The update is at once tightened to the edge and highly successful in its modernization of Handel’s 300-year-old work in this Vienna-Madrid co-production.

The plot is structured as a mischievous love maze where the warrior Orlando, a now PTSD-stricken Rambo clone, is lost in the choice between honor on the battlefield and success in love.

A ticking time bomb waiting to explode.

The characters, two men, two women and a kind of moderator who keeps the plot together, are pawns in a complicated lover-lover-not game of spurned love and jealousy run amok.

The singers are of the highest class, with convincing technical capacity in the many coloratura, added to a catchy, dramatic stage presence.

A taste of what’s to come is given shortly before the interval when Orlando learns that his beloved Angelica – the elementally sexy and incredibly well-sung Anna Prohaska – is about to take off in the sports car with Medoro, a rival suitor.

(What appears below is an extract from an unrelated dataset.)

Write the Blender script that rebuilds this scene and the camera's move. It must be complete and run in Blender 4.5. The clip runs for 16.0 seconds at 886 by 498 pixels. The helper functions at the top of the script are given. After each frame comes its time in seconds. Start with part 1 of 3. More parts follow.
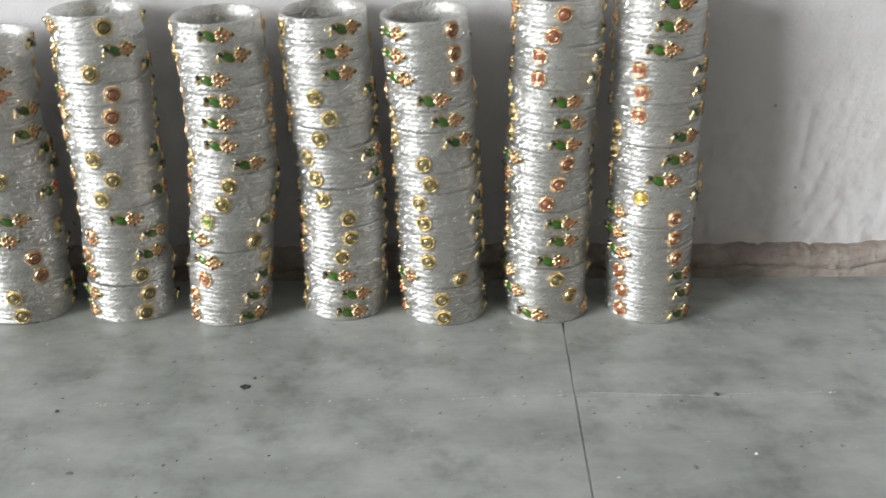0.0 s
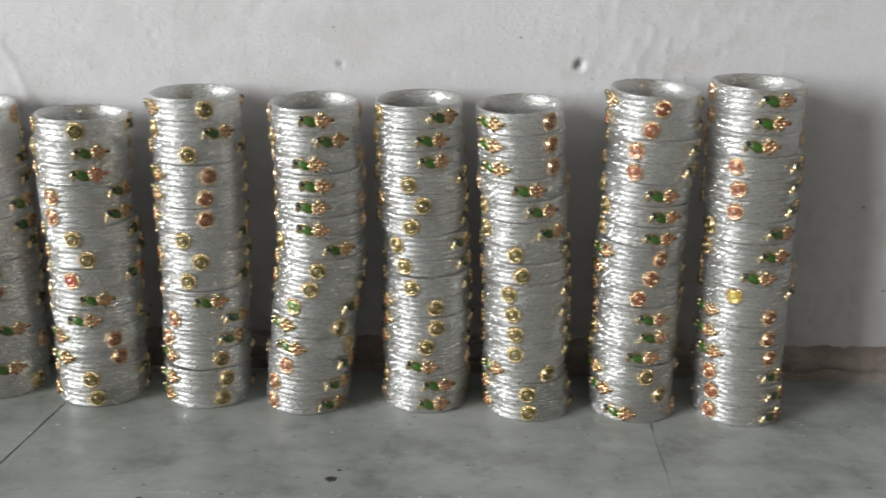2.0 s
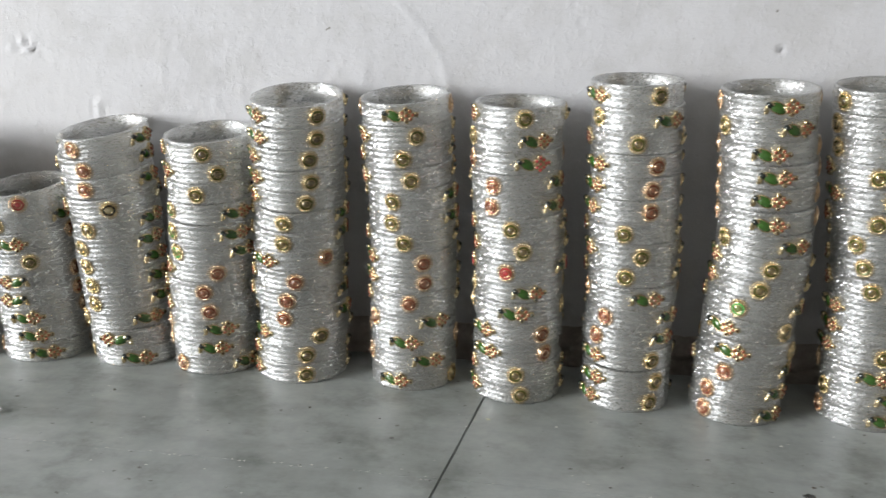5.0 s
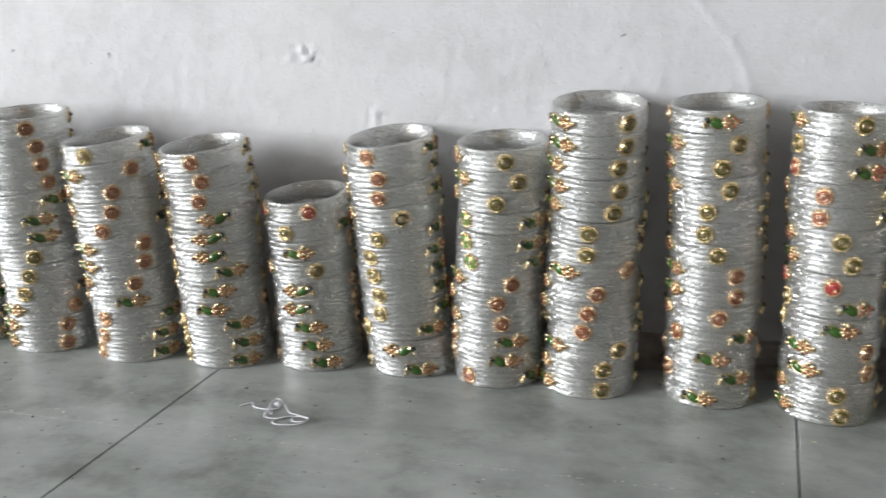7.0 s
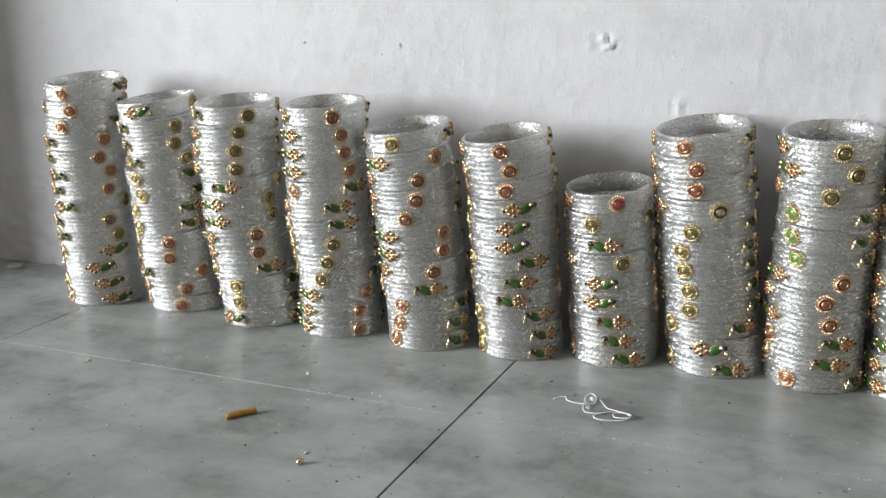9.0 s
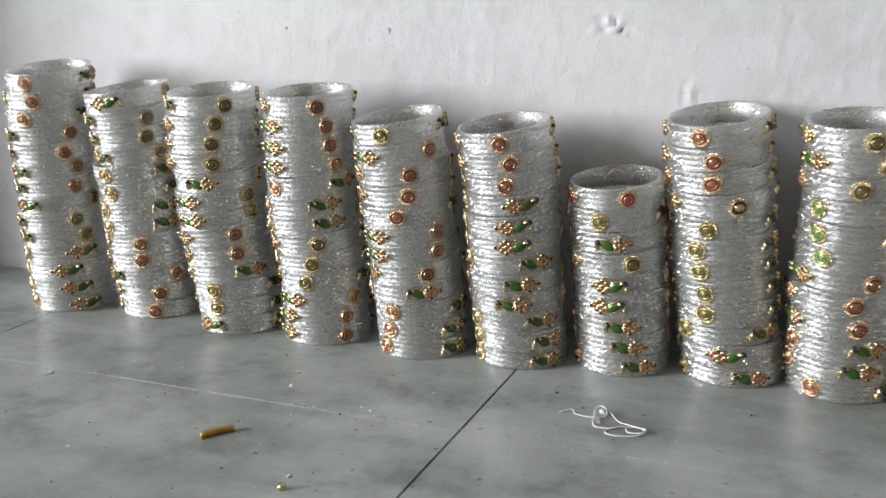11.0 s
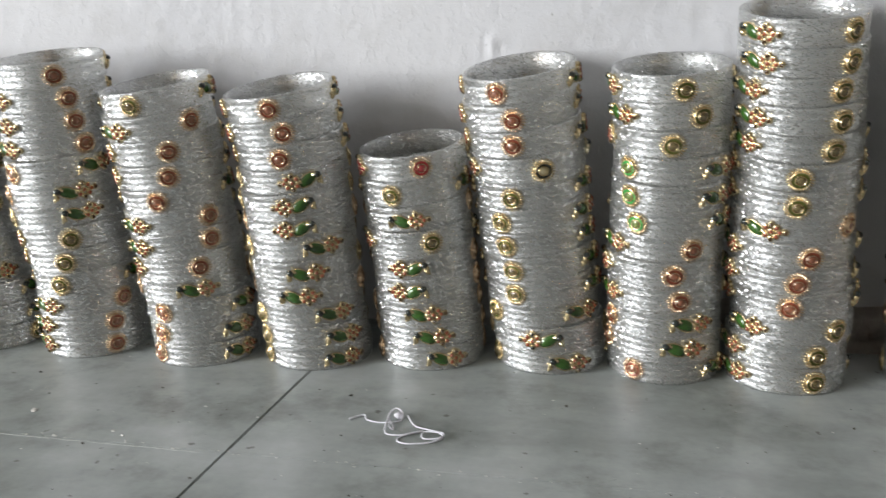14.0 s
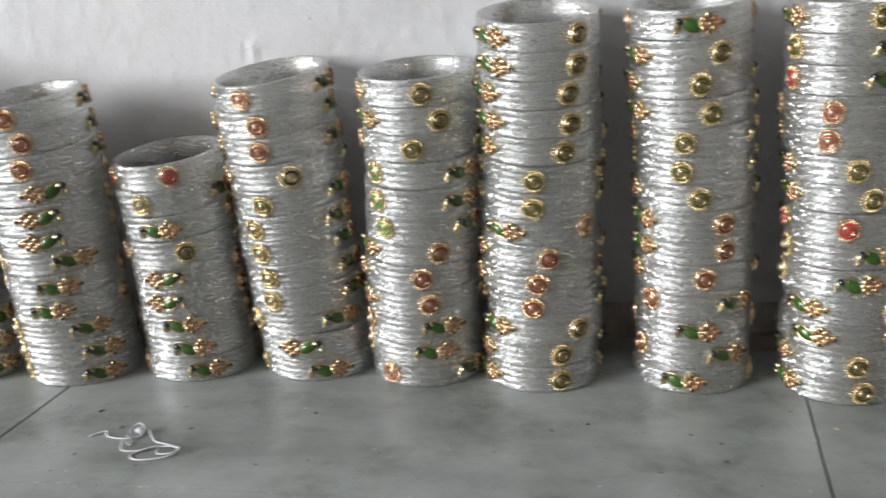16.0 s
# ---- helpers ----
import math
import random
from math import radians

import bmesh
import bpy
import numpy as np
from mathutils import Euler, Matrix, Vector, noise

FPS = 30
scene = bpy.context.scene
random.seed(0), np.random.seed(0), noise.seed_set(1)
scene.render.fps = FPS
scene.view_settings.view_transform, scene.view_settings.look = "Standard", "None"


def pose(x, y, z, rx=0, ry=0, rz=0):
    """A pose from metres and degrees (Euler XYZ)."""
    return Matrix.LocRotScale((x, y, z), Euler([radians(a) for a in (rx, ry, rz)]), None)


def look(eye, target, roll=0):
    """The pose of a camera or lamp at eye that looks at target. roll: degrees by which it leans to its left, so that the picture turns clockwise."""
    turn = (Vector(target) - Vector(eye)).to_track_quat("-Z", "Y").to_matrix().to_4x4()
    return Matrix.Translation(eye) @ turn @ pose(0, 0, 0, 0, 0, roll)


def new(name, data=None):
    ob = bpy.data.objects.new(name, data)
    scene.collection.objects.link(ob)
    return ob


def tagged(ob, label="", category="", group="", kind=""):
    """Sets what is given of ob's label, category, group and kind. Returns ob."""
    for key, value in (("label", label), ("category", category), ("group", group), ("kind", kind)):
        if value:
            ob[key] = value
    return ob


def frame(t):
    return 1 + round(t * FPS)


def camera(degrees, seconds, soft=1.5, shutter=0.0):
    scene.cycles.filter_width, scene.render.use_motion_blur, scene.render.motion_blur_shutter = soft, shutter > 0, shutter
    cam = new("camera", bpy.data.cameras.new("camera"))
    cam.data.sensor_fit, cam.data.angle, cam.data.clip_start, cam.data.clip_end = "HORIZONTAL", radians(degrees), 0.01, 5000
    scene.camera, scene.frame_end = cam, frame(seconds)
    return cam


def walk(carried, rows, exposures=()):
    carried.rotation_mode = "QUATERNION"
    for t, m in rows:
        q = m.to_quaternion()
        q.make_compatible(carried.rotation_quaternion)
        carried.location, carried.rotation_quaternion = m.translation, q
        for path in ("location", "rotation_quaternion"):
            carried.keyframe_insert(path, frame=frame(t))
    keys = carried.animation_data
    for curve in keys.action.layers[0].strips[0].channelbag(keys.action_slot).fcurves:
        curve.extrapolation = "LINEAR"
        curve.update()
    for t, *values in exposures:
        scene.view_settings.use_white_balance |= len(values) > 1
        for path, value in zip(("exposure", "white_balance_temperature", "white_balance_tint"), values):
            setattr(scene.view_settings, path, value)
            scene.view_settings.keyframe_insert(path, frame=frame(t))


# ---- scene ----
cam = camera(52.02, 16.0, soft=1.3, shutter=0.5)
PATH = [
    (0, (0.0355, -0.6657, 0.3351), (0.0862, 0.0678, 0.0198), 1.22),
    (0.5, (0.0162, -0.6611, 0.2958), (0.0627, 0.0870, 0.0164), 1.89),
    (1, (0.0234, -0.6519, 0.3113), (0.0765, 0.1074, 0.0650), 2.47),
    (1.5, (0.0145, -0.6572, 0.3251), (0.0684, 0.1056, 0.0899), 2.61),
    (2, (-0.0190, -0.6539, 0.3225), (0.0179, 0.1105, 0.0895), 2.51),
    (2.5, (-0.0570, -0.6489, 0.3160), (-0.0494, 0.1131, 0.0723), 2.51),
    (3, (-0.0843, -0.6413, 0.3143), (-0.1110, 0.1183, 0.0646), 2.28),
    (3.5, (-0.1137, -0.6330, 0.3120), (-0.1711, 0.1267, 0.0679), 1.78),
    (4, (-0.1502, -0.6297, 0.3094), (-0.2320, 0.1300, 0.0727), 1.45),
    (4.2, (-0.1599, -0.6315, 0.3067), (-0.2510, 0.1283, 0.0734), 1.33),
    (6.3, (-0.3299, -0.6413, 0.2719), (-0.4623, 0.1202, 0.0655), 0.54),
    (6.5, (-0.3484, -0.6454, 0.2734), (-0.4884, 0.1151, 0.0684), 0.48),
    (7, (-0.3831, -0.6508, 0.2760), (-0.5530, 0.1040, 0.0727), 0.51),
    (7.5, (-0.4239, -0.6567, 0.2738), (-0.6349, 0.0868, 0.0671), 0.33),
    (8, (-0.4712, -0.6658, 0.2738), (-0.7092, 0.0683, 0.0632), 0.25),
    (8.5, (-0.4998, -0.6726, 0.2691), (-0.7713, 0.0513, 0.0632), -0.16),
    (8.7, (-0.5086, -0.6761, 0.2650), (-0.7885, 0.0461, 0.0649), -0.21),
    (10.8, (-0.5268, -0.6491, 0.2541), (-0.7977, 0.0773, 0.0567), -0.06),
    (11, (-0.5394, -0.6288, 0.2479), (-0.8072, 0.0983, 0.0489), -0.23),
    (11.5, (-0.5729, -0.5773, 0.2383), (-0.8348, 0.1509, 0.0358), -0.52),
    (12, (-0.5863, -0.5460, 0.2325), (-0.8397, 0.1870, 0.0364), -1.00),
    (12.5, (-0.5724, -0.5454, 0.2331), (-0.8192, 0.1910, 0.0411), -1.44),
    (13, (-0.5499, -0.5415, 0.2328), (-0.7675, 0.2020, 0.0331), -1.71),
    (13.5, (-0.5262, -0.5349, 0.2295), (-0.7230, 0.2125, 0.0228), -1.67),
    (14, (-0.4978, -0.5291, 0.2254), (-0.6747, 0.2204, 0.0086), -1.65),
    (14.5, (-0.4738, -0.5229, 0.2220), (-0.6404, 0.2277, 0.0010), -1.98),
    (15, (-0.4537, -0.5173, 0.2226), (-0.6073, 0.2369, 0.0046), -1.92),
    (15.5, (-0.4319, -0.5133, 0.2259), (-0.5743, 0.2431, 0.0077), -1.98),
    (16, (-0.3994, -0.5074, 0.2277), (-0.5110, 0.2529, 0.0052), -1.91),
]
walk(cam, [(t, look(eye, target, roll)) for t, eye, target, roll in PATH],
     exposures=[(0, 0.30, 6700, 10), (1.0, 0.27, 6700, 10), (1.5, -0.08, 6720, 10), (4.0, 0.0, 6650, 10), (6.5, -0.04, 6550, 10), (11.0, -0.10, 6550, 10), (13.0, -0.12, 6550, 10), (16.0, -0.14, 6600, 10)])

# ---- world and light ----
world = bpy.data.worlds.new("daylight")
scene.world = world
world.use_nodes = True
wn = world.node_tree
sky = wn.nodes.new("ShaderNodeTexSky")
sky.sky_type, sky.sun_disc = "NISHITA", False
sky.sun_elevation, sky.sun_rotation = radians(50), radians(250)
wn.nodes["Background"].inputs["Strength"].default_value = 0.12
wn.links.new(sky.outputs["Color"], wn.nodes["Background"].inputs["Color"])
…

Orlando snaps, and like a reflection of his inner demons, video clips of napalm bombings from the Vietnam War suddenly flash on the gray concrete of the apartment building in all its colorful brutality. A gimmick that returns repeatedly whenever a loss of control is imminent.

In the meantime, two Anubis jackal-headed guys have snuck in and are enjoying their canned beer at the outdoor seating area.

Hola, what is up and down, what is real and what is nightmare? Claus Guth works with this sleepwalking aura in his skillful staging.

Quite a cliffhanger to go to intermission and sip cava with an immensely well-dressed Spanish opera audience in well-fitting suits, tight designer dresses, high shoes, tasteful scarves, sparkling brilliants and flashing sequins. It’s impressing style in Madrid.

The orchestra, the Monteverdi Continuo Ensemble, delivers a taut, distinctive Händel, aided by the Teatro Real’s slightly harsh acoustics under Ivor Bolton’s attentive direction.

A fine quality that peaks in the hit duet Dove Mi Trovo, which has the class of similar Händel largos such as Lascia Ch’io Pianga (Rinaldo) and Umbra Mai Fu (Xerxes), which you’re sure to recognize when you hear them. It’s okay to cry a little, so I did.

Part 2 is disturbingly powerful, with Orlando’s raging jealousy growing in increasingly unhinged sequences. Most stunningly in the scene where the two female characters appear in identical Snow White/Burger Bar uniforms and play an almost hallucinatory trick on Orlando.

Orlando captures Angelica, lashes her to a palm tree, douses her with gasoline and waves a Zippo lighter, which he doesn’t have time to light before he collapses and Angelica escapes.

Things get really nasty in the sequences where the well-trained Orlando paints his naked torso with war paint before embarking on what is shaping up to be a decisive showdown.

The whole thing is inspired by the Scorsese/De Niro film Taxi Driver and draws grim references to the outrageous stories of twisted incels going on mass shooting rampages at, for example, concerts and shopping malls, which we see with ever shorter intervals.

Orlando is rounded off in its original form with broad amnesty, cheerful forgiveness and a happy ending. Claus Guth closes the ball with more food for thought, however, as Orlando has emptied another can of gasoline over himself and his surroundings, waving his lit Zippo.

Will he drop the burning lighter and end it all? The answer flickers like flame in the wind as the lights cut to black and the curtain comes down to thunderous applause.

We can’t get past six stars from Got To See This.